Economic View: Austerity Won’t Work if the Roof Is Leaking
I RECENTLY spent a week in Berlin, where the entire city seemed under construction. In every direction, cranes and other heavy equipment dominated the landscape. Although many projects are in the private sector, innumerable others — including bridge and highway repairs, new subway stations and other infrastructure work — are financed by taxpayers.
But wait. Hasn’t Germany been one of the most outspoken advocates of fiscal austerity after the financial crisis? Yes, and that’s not a contradiction.

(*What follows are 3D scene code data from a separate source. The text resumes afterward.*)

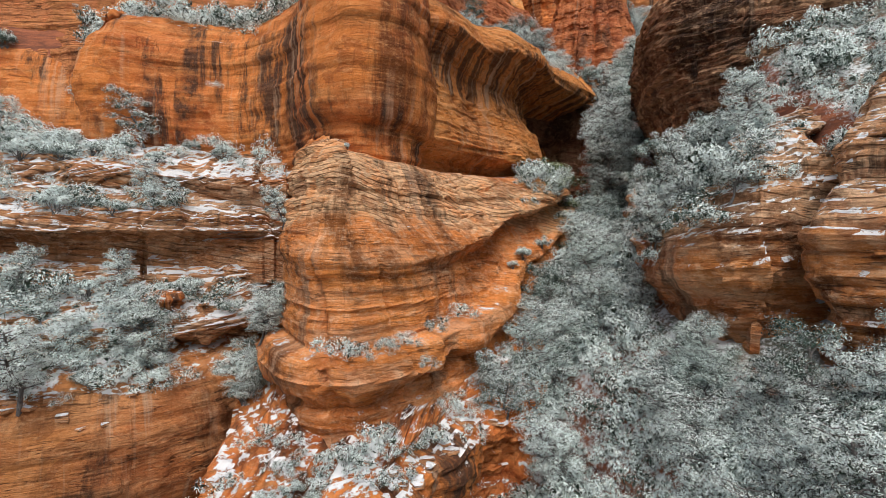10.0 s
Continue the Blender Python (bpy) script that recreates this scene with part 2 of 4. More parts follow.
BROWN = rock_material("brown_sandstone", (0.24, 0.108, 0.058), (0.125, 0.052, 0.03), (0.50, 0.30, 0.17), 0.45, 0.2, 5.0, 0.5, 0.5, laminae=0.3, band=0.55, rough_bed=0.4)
# tan beds on top; below, varnish plus the undercut face's shade in the colour
DOME = rock_material("shade_darkened_layered_sandstone", (0.25, 0.105, 0.048), (0.13, 0.05, 0.023), (0.76, 0.475, 0.273), 0.6, 0.35, 6.0, 0.2, 1.0, 0.5, laminae=0.8, band=0.4, upper=(0.52, 0.27, 0.12), upper_from=76.0)
SHATTERED = rock_material("shattered_brown_sandstone", (0.5, 0.211, 0.085), (0.3, 0.116, 0.052), (0.72, 0.444, 0.26), 0.5, 0.25, 7.0, 0.7, 0.7, 0.45, laminae=0.2, band=0.5, slope=0.35)
NEAR = rock_material("weathered_orange_sandstone", (0.54, 0.206, 0.055), (0.38, 0.116, 0.034), (0.64, 0.348, 0.156), 0.95, 0.4, 4.0, 0.9, 0.4, rough_bed=0.25)
FAR = rock_material("far_streaked_sandstone", (0.46, 0.168, 0.046), (0.3, 0.094, 0.026), (0.62, 0.338, 0.156), 1.0, 0.5, 3.0, 0.5, 0.6, rough_bed=0.4, run_scale=0.13)
RED = rock_material("red_siltstone", (0.62, 0.205, 0.075), (0.46, 0.13, 0.05), (0.70, 0.31, 0.14), 0.25, 0.2, 1.0, 0.4, 1.2, laminae=0.6, band=0.4, upper=(0.66, 0.26, 0.09), upper_from=60.0, upper_to=88.0)
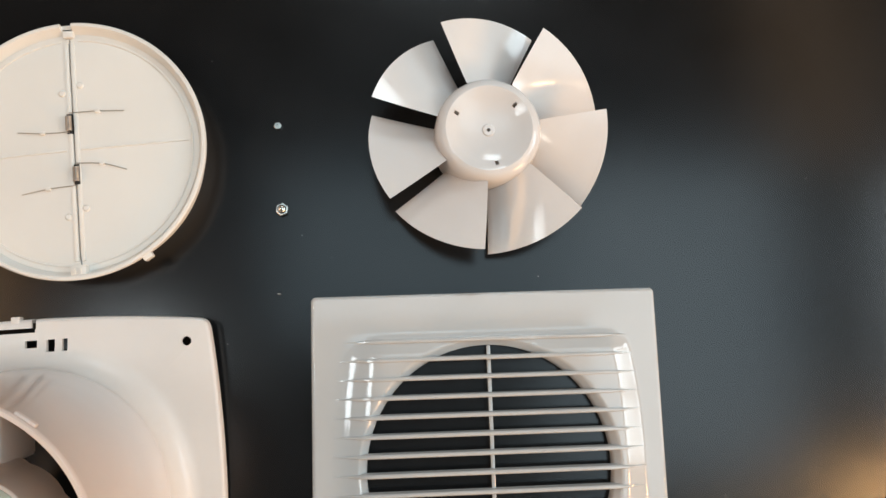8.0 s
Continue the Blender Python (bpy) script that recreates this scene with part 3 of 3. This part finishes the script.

Fiscally responsible businesses routinely borrow to invest, and so, until recently, did most governments.
Lately, however, fears about growing public debt have caused wholesale cuts in American public investment. The Germans, of course, yield to no one in their distaste for indebtedness. But they also understand the distinction between consumption and investment. By borrowing, they’ve made investments whose future benefits will far outweigh repayment costs. There’s nothing foolhardy about that.
The German experience suggests how we might move past our own stalled debate about economic stimulus policy. In the aftermath of the economic crisis, the policy discussion began with economists in broad agreement that unemployment remained high because total spending was too low. Keynesian stimulus proponents argued that temporary tax cuts and additional government spending would bolster hiring. Austerity advocates countered that additional government spending would merely displace private spending and that we already had too much debt in any event. And the debate has languished there.
A preponderance of evidence suggests that Keynes was right. But as the German experience illustrates, progress is possible without settling that question. The Germans are investing in infrastructure not to provide short-term economic stimulus, but because those investments promise high returns. Yet their undeniable side effect has been to bolster employment substantially in the short run.
Not all German public investments have met expectations. Berlin’s new consolidated airport, for example, has suffered multiple delays and cost overruns, and parts of the city’s recently constructed central rail station are to have major repairs. But private investment projects suffer occasional setbacks, too, and no one argues that businesses should stop investing on that account.
The Germans didn’t become bogged down in debate over stimulus policy, and they didn’t explicitly portray their infrastructure push as stimulus. But that didn’t hamper their strategy’s remarkable effectiveness at putting people to work. The unemployment rate in Germany, at 5.3 percent and falling, is now substantially lower than in the United States, where it ticked up to 7.6 percent last month. (By contrast, in March 2007, before the financial crisis, the rate in Germany was 9.2 percent, about five percentage points higher than in the United States.)
A prudent investment is one whose future returns exceed its costs — including interest cost if the money is borrowed. Opportunities meeting that standard abound in the infrastructure domain. According to the American Society of Civil Engineers, the nation has a backlog of some $3.6 trillion in overdue infrastructure maintenance. No one in Congress seriously proposes that we just abandon our crumbling roads and bridges, and everyone agrees that the repair cost will grow sharply the longer we wait.
The case for accelerated infrastructure investment becomes more compelling with our economy still in the doldrums. That’s because many of the needed workers and machines are now idle. If we wait, we’ll need to bid them away from other tasks. Also because of the sluggish economy, the materials required for the work are now relatively cheap. If we wait, they will become more expensive. And long-term interest rates for the money to pay for the work continue to hover near record lows. They, too, will be higher if we wait.
Austerity advocates object that more deficit spending now will burden our grandchildren with crushing debt. That might be true if the proposal were to build bigger houses and stage more lavish parties with borrowed money — as Americans, in fact, were doing in the first half of the last decade. But the objection makes no sense when applied to long-overdue infrastructure repairs. A failure to undertake that spending will gratuitously burden our grandchildren.
In 2009, austerity proponents argued against stimulus, predicting that the economy would recover quickly and spontaneously. It didn’t. Later, they said we tried stimulus and it didn’t work. But in the face of a projected $2 trillion shortfall in the spending needed for full employment, Congress enacted a stimulus bill totaling only $787 billion, spread over three years. And much of that injection was offset by cuts in state and local government spending.
Now austerity backers urge — preposterously — that infrastructure repairs be postponed until government budgets are in balance. But would they also tell an indebted family to postpone fixing a leaky roof until it paid off all its debts? Not only would the repair grow more costly with the delay, but the water damage would mount in the interim. Families should pay off debts, yes, but not in ways that actually increase their indebtedness in the longer term. The logic is the same for infrastructure.
Austerity advocates, who have been wrong at virtually every turn, are unlikely to change their minds about stimulus policy. But with continued slow growth in the outlook, it’s time to reframe the debate. Our best available option, by far, is to rebuild our tattered infrastructure at fire-sale prices. If the austerity crowd disagrees, it should explain why in plain English.
Robert H. Frank is an economics professor at the Johnson Graduate School of Management at Cornell University.